Congress and the Federal Energy Regulatory Commission (FERC) recognized years ago that the future of America’s electricity grid would involve linking transmission lines to new generation—especially generation located in places where the sun shines or the wind blows steadily. The Energy Policy Act of 2005 gave the Department of Energy and FERC “backstop” siting authority to authorize transmission projects located in National Interest Electricity Transmission Corridors (NIETCs) even if states tried to slow-walk those projects’ approval. (However, courts have since largely nullified this authority and Congress has not restored it.) And in 2011 FERC adopted Order 1000, which gives the regional organizations that manage transmission lines more authority to coordinate planning and to allocate cost recovery regionally.

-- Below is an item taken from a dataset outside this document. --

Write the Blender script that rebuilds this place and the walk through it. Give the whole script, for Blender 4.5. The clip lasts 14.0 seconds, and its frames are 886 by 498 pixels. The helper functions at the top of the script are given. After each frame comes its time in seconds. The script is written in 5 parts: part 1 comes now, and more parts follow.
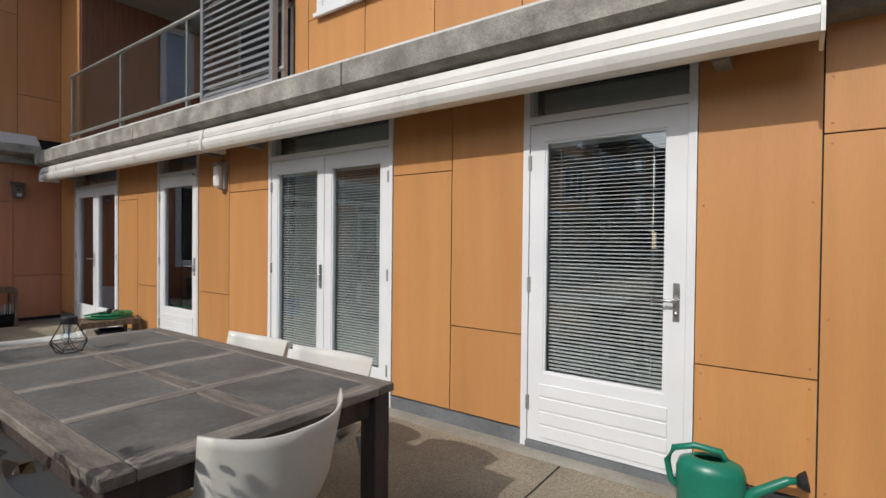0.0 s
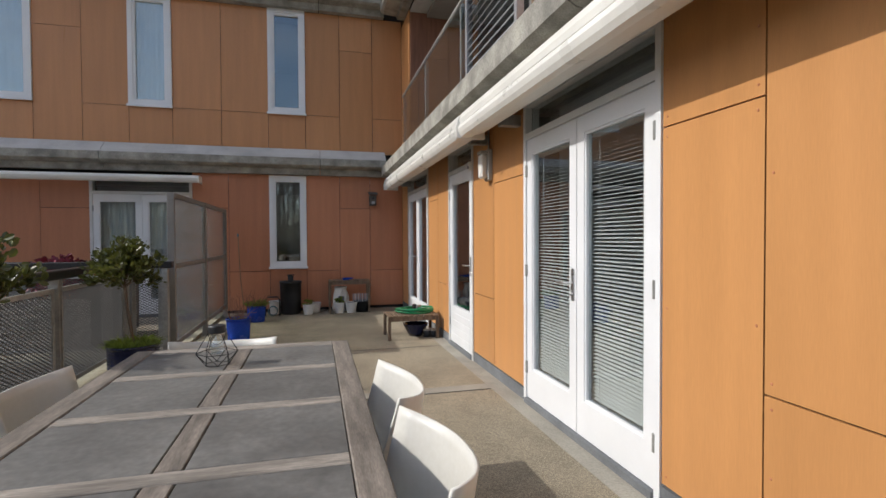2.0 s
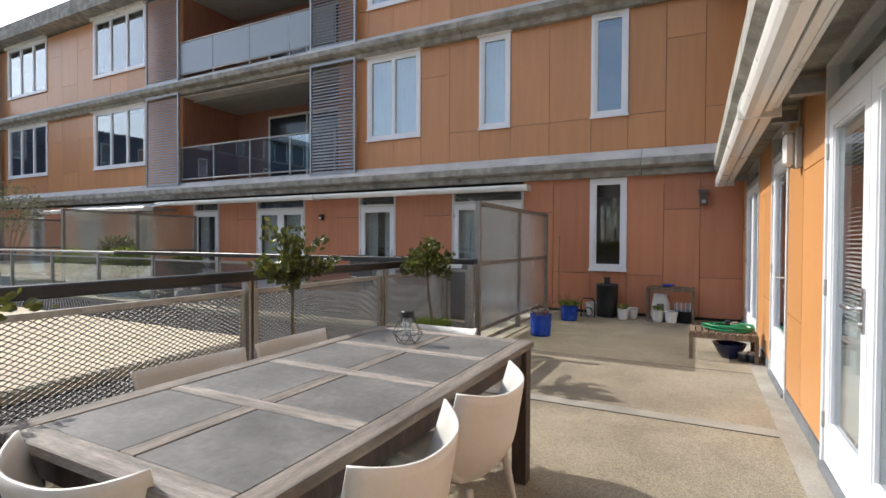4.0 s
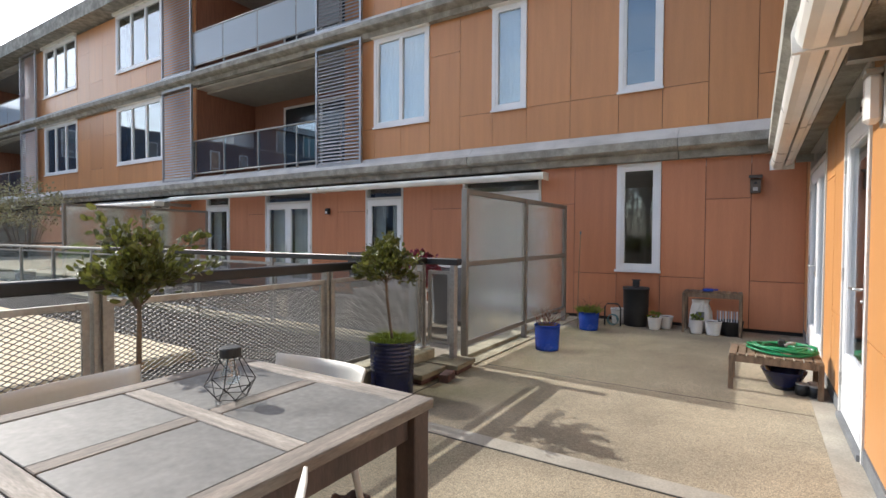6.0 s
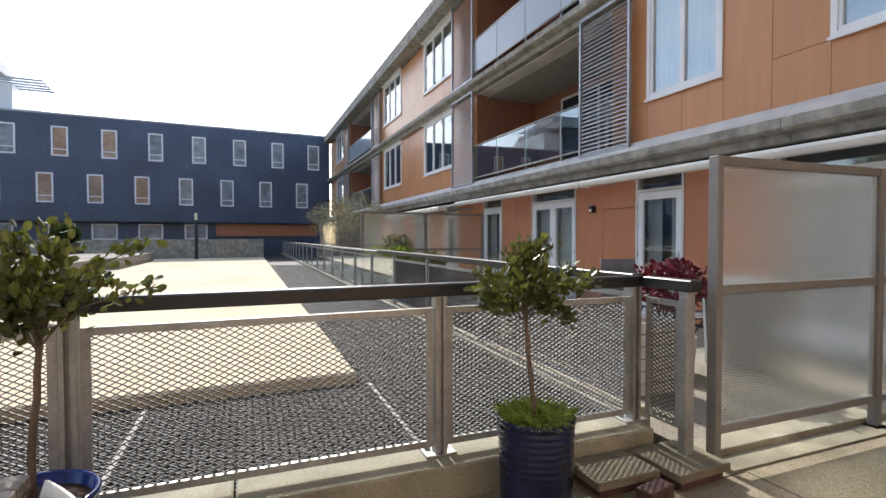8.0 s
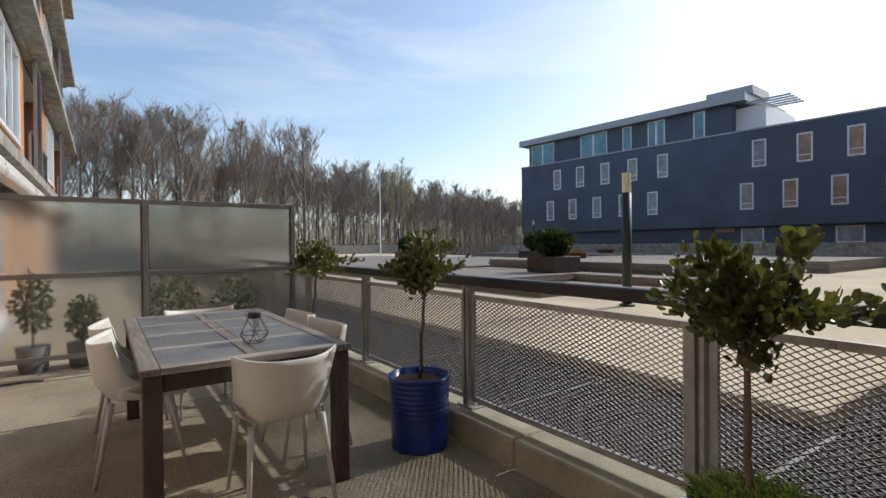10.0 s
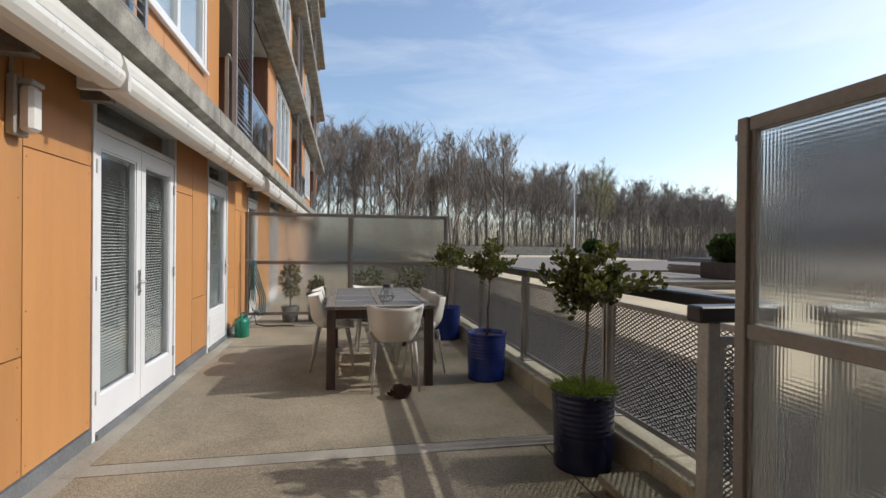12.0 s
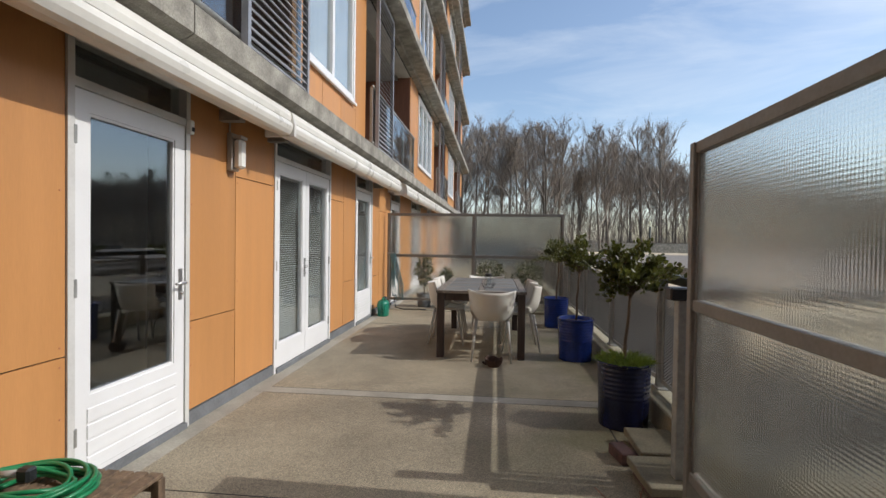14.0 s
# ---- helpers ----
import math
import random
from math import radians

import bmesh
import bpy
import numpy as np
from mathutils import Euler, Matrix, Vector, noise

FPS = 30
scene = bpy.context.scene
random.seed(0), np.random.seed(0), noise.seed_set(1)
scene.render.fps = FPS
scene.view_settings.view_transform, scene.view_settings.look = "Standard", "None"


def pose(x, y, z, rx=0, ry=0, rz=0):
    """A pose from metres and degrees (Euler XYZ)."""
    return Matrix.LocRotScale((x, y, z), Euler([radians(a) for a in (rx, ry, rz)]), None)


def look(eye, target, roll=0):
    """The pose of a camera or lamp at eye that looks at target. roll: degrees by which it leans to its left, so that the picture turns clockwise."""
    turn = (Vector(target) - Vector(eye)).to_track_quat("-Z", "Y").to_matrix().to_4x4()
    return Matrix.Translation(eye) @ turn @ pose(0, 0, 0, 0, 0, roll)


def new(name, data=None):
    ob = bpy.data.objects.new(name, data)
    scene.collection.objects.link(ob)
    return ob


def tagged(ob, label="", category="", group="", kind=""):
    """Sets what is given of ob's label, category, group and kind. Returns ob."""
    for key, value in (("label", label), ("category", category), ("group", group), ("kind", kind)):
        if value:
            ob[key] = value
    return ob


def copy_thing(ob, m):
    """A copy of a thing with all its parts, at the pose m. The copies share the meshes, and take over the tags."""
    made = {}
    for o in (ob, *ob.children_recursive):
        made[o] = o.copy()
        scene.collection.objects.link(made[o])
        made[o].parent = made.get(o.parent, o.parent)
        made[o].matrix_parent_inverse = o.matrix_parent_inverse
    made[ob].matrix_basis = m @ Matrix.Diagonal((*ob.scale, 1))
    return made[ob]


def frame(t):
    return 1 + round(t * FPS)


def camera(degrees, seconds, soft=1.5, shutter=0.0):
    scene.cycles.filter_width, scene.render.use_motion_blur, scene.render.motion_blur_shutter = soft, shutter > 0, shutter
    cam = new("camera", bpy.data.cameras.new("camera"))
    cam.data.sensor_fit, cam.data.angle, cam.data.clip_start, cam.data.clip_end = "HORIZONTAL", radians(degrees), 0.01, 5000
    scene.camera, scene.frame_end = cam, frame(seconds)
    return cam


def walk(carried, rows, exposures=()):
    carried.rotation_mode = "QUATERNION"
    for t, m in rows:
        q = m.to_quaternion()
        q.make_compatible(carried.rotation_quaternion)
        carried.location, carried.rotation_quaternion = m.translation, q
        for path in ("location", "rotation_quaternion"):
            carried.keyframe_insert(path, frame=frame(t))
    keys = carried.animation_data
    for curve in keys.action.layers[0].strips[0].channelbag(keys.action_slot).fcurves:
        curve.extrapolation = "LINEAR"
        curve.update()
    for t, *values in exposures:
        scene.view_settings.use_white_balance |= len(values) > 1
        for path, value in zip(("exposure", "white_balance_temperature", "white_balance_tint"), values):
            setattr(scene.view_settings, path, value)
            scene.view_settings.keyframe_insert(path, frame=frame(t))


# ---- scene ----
cam = camera(83.8, 14.0)
PATH = [
    (0, (-3.059, -4.378, 1.38), (-1.439, -3.205, 1.352), 0.6),
    (0.5, (-2.8, -4.249, 1.368), (-1.245, -2.992, 1.33), 0.4),
    (1, (-2.463, -4.082, 1.355), (-1.15, -2.574, 1.302), -0.0),
    (1.5, (-2.049, -3.924, 1.361), (-1.116, -2.156, 1.312), -0.2),
    (2, (-1.7, -3.793, 1.37), (-1.2, -1.857, 1.327), -0.3),
    (2.5, (-1.35, -3.835, 1.353), (-1.364, -1.836, 1.334), -0.1),
    (3, (-1.077, -3.873, 1.358), (-1.485, -1.915, 1.337), 0.0),
    (3.5, (-0.841, -3.847, 1.369), (-1.594, -1.995, 1.346), 0.2),
    (6, (-0.569, -2.428, 1.376), (-1.641, -0.741, 1.325), 0.3),
    (6.5, (-0.665, -1.967, 1.384), (-1.721, -0.269, 1.33), 0.8),
    (7, (-0.76, -1.435, 1.379), (-1.932, 0.184, 1.327), 0.4),
    (7.5, (-0.926, -0.934, 1.391), (-2.419, 0.396, 1.343), 0.2),
    (8, (-1.043, -0.449, 1.401), (-2.902, 0.286, 1.353), -0.1),
    (8.5, (-1.195, 0.033, 1.399), (-3.191, -0.094, 1.356), -0.4),
    (9, (-1.294, 0.574, 1.372), (-3.092, -0.303, 1.344), -0.8),
    (11.5, (-1.59, 3.345, 1.384), (-2.096, 1.41, 1.372), 0.4),
    (12, (-1.709, 3.834, 1.389), (-2.098, 1.872, 1.376), 0.6),
    (12.5, (-1.829, 4.236, 1.373), (-2.059, 2.249, 1.359), 0.7),
    (13, (-1.966, 4.517, 1.393), (-2.032, 2.519, 1.373), 0.7),
    (13.5, (-2.126, 4.702, 1.392), (-2.021, 2.705, 1.364), 0.7),
    (14, (-2.222, 4.803, 1.383), (-2.01, 2.814, 1.349), 0.8),
]
walk(cam, [(t, look(eye, target, roll)) for t, eye, target, roll in PATH],
     exposures=[(0.0, 0.09), (0.5, 0.06), (1.0, 0.15), (1.5, 0.3), (2.5, 0.62), (3.5, 0.93), (6.0, 1.2), (7.5, 1.38), (8.3, 1.05), (9.2, 0.43), (11.5, 0.33), (14.0, 0.32)])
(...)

Linking load centers in New England or New York to hydropower generated north of Montreal would require overcoming a situation in which multiple public and private entities tally benefits and costs from their particular perspectives, such that decisionmakers in fragmented jurisdictions can confidently endorse or walk away from a solution regardless of whether it would serve the interests of the region as a whole. This is exactly the set of circumstances that Congress and FERC envisioned as getting in the way of desirable transmission development. However, these federal legal encouragements have done little to speed the process of transmission line approval or development up to the Canadian border, and the fact that lines currently being developed are merchant lines is especially telling. That is, it makes clear that developers would rather run the financial risk of wholly private contracting than endure the regulatory process involved in securing guaranteed compensation through wholesale market regulatory mechanisms.